» **GIVEN MATERIAL**
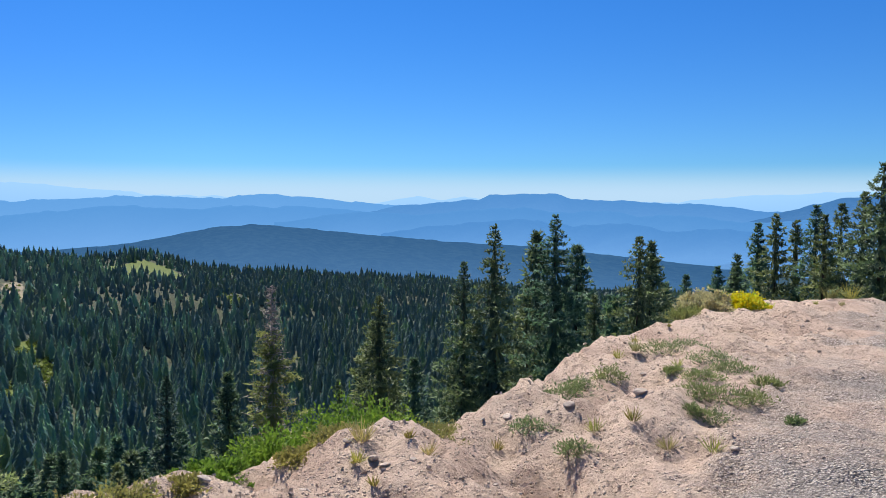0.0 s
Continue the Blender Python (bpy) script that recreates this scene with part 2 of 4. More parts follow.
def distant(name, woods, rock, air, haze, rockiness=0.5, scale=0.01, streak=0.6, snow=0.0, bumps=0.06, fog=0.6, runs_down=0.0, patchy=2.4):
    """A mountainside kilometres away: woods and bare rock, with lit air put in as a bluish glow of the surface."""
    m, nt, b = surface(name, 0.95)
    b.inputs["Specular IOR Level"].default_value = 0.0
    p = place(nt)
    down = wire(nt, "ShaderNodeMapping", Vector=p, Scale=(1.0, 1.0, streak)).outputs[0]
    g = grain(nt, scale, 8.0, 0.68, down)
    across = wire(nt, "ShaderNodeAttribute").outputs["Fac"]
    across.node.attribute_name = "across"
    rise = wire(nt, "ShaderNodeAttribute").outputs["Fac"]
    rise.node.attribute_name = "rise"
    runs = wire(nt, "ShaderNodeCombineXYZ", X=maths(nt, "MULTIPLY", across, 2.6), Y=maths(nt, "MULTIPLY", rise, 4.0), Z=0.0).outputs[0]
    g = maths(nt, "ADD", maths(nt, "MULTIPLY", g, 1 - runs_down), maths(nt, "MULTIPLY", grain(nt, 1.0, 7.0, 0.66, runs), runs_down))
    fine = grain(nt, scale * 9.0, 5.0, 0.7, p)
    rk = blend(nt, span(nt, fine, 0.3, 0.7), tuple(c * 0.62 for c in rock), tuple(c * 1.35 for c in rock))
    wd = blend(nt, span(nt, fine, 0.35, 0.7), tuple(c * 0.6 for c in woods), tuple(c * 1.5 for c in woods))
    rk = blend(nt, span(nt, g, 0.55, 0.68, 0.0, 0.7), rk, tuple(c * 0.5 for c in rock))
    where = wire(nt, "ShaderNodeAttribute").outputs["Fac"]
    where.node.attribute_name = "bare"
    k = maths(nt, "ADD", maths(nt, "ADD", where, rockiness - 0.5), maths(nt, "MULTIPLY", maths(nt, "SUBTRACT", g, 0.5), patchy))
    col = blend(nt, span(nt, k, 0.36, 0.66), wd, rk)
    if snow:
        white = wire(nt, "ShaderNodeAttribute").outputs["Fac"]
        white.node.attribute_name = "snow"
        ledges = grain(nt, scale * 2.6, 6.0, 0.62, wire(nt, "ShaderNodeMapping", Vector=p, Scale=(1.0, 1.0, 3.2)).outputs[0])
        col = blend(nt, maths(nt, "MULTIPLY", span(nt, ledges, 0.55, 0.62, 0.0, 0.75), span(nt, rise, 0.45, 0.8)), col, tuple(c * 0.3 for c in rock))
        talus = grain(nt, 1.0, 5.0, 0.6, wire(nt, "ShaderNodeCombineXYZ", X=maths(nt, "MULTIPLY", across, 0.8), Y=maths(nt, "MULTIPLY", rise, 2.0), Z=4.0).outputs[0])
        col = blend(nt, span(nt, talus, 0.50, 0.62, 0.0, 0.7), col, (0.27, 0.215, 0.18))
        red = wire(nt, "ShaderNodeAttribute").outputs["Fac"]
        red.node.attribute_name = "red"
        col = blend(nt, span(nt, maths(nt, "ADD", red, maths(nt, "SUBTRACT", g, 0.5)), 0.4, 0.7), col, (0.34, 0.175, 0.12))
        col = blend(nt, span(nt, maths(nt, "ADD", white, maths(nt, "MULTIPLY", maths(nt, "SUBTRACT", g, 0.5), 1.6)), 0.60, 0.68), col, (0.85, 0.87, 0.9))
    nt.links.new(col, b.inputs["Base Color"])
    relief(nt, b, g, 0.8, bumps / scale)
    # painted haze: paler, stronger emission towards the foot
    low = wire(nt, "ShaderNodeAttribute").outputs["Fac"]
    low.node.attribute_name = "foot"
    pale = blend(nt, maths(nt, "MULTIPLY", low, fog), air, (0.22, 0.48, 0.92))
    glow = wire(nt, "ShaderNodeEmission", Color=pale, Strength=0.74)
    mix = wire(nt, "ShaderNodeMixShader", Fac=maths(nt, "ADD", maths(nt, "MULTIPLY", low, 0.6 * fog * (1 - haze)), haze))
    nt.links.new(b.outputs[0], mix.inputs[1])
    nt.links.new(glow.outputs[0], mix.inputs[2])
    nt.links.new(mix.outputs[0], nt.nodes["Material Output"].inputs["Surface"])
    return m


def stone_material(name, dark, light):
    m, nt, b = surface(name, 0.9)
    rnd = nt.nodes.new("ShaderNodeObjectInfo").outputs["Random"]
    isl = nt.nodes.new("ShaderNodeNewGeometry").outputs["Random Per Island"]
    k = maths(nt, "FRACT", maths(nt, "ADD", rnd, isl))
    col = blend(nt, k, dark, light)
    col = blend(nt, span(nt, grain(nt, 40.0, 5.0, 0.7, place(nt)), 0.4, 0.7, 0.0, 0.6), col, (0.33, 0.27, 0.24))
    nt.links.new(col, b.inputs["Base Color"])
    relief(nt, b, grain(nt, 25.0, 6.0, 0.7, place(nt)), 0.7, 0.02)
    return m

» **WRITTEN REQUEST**
Exclude the images, then output the data above word for word.

» **THE RESPONSE**
0.0 s
Continue the Blender Python (bpy) script that recreates this scene with part 2 of 4. More parts follow.
def distant(name, woods, rock, air, haze, rockiness=0.5, scale=0.01, streak=0.6, snow=0.0, bumps=0.06, fog=0.6, runs_down=0.0, patchy=2.4):
    """A mountainside kilometres away: woods and bare rock, with lit air put in as a bluish glow of the surface."""
    m, nt, b = surface(name, 0.95)
    b.inputs["Specular IOR Level"].default_value = 0.0
    p = place(nt)
    down = wire(nt, "ShaderNodeMapping", Vector=p, Scale=(1.0, 1.0, streak)).outputs[0]
    g = grain(nt, scale, 8.0, 0.68, down)
    across = wire(nt, "ShaderNodeAttribute").outputs["Fac"]
    across.node.attribute_name = "across"
    rise = wire(nt, "ShaderNodeAttribute").outputs["Fac"]
    rise.node.attribute_name = "rise"
    runs = wire(nt, "ShaderNodeCombineXYZ", X=maths(nt, "MULTIPLY", across, 2.6), Y=maths(nt, "MULTIPLY", rise, 4.0), Z=0.0).outputs[0]
    g = maths(nt, "ADD", maths(nt, "MULTIPLY", g, 1 - runs_down), maths(nt, "MULTIPLY", grain(nt, 1.0, 7.0, 0.66, runs), runs_down))
    fine = grain(nt, scale * 9.0, 5.0, 0.7, p)
    rk = blend(nt, span(nt, fine, 0.3, 0.7), tuple(c * 0.62 for c in rock), tuple(c * 1.35 for c in rock))
    wd = blend(nt, span(nt, fine, 0.35, 0.7), tuple(c * 0.6 for c in woods), tuple(c * 1.5 for c in woods))
    rk = blend(nt, span(nt, g, 0.55, 0.68, 0.0, 0.7), rk, tuple(c * 0.5 for c in rock))
    where = wire(nt, "ShaderNodeAttribute").outputs["Fac"]
    where.node.attribute_name = "bare"
    k = maths(nt, "ADD", maths(nt, "ADD", where, rockiness - 0.5), maths(nt, "MULTIPLY", maths(nt, "SUBTRACT", g, 0.5), patchy))
    col = blend(nt, span(nt, k, 0.36, 0.66), wd, rk)
    if snow:
        white = wire(nt, "ShaderNodeAttribute").outputs["Fac"]
        white.node.attribute_name = "snow"
        ledges = grain(nt, scale * 2.6, 6.0, 0.62, wire(nt, "ShaderNodeMapping", Vector=p, Scale=(1.0, 1.0, 3.2)).outputs[0])
        col = blend(nt, maths(nt, "MULTIPLY", span(nt, ledges, 0.55, 0.62, 0.0, 0.75), span(nt, rise, 0.45, 0.8)), col, tuple(c * 0.3 for c in rock))
        talus = grain(nt, 1.0, 5.0, 0.6, wire(nt, "ShaderNodeCombineXYZ", X=maths(nt, "MULTIPLY", across, 0.8), Y=maths(nt, "MULTIPLY", rise, 2.0), Z=4.0).outputs[0])
        col = blend(nt, span(nt, talus, 0.50, 0.62, 0.0, 0.7), col, (0.27, 0.215, 0.18))
        red = wire(nt, "ShaderNodeAttribute").outputs["Fac"]
        red.node.attribute_name = "red"
        col = blend(nt, span(nt, maths(nt, "ADD", red, maths(nt, "SUBTRACT", g, 0.5)), 0.4, 0.7), col, (0.34, 0.175, 0.12))
        col = blend(nt, span(nt, maths(nt, "ADD", white, maths(nt, "MULTIPLY", maths(nt, "SUBTRACT", g, 0.5), 1.6)), 0.60, 0.68), col, (0.85, 0.87, 0.9))
    nt.links.new(col, b.inputs["Base Color"])
    relief(nt, b, g, 0.8, bumps / scale)
    # painted haze: paler, stronger emission towards the foot
    low = wire(nt, "ShaderNodeAttribute").outputs["Fac"]
    low.node.attribute_name = "foot"
    pale = blend(nt, maths(nt, "MULTIPLY", low, fog), air, (0.22, 0.48, 0.92))
    glow = wire(nt, "ShaderNodeEmission", Color=pale, Strength=0.74)
    mix = wire(nt, "ShaderNodeMixShader", Fac=maths(nt, "ADD", maths(nt, "MULTIPLY", low, 0.6 * fog * (1 - haze)), haze))
    nt.links.new(b.outputs[0], mix.inputs[1])
    nt.links.new(glow.outputs[0], mix.inputs[2])
    nt.links.new(mix.outputs[0], nt.nodes["Material Output"].inputs["Surface"])
    return m


def stone_material(name, dark, light):
    m, nt, b = surface(name, 0.9)
    rnd = nt.nodes.new("ShaderNodeObjectInfo").outputs["Random"]
    isl = nt.nodes.new("ShaderNodeNewGeometry").outputs["Random Per Island"]
    k = maths(nt, "FRACT", maths(nt, "ADD", rnd, isl))
    col = blend(nt, k, dark, light)
    col = blend(nt, span(nt, grain(nt, 40.0, 5.0, 0.7, place(nt)), 0.4, 0.7, 0.0, 0.6), col, (0.33, 0.27, 0.24))
    nt.links.new(col, b.inputs["Base Color"])
    relief(nt, b, grain(nt, 25.0, 6.0, 0.7, place(nt)), 0.7, 0.02)
    return m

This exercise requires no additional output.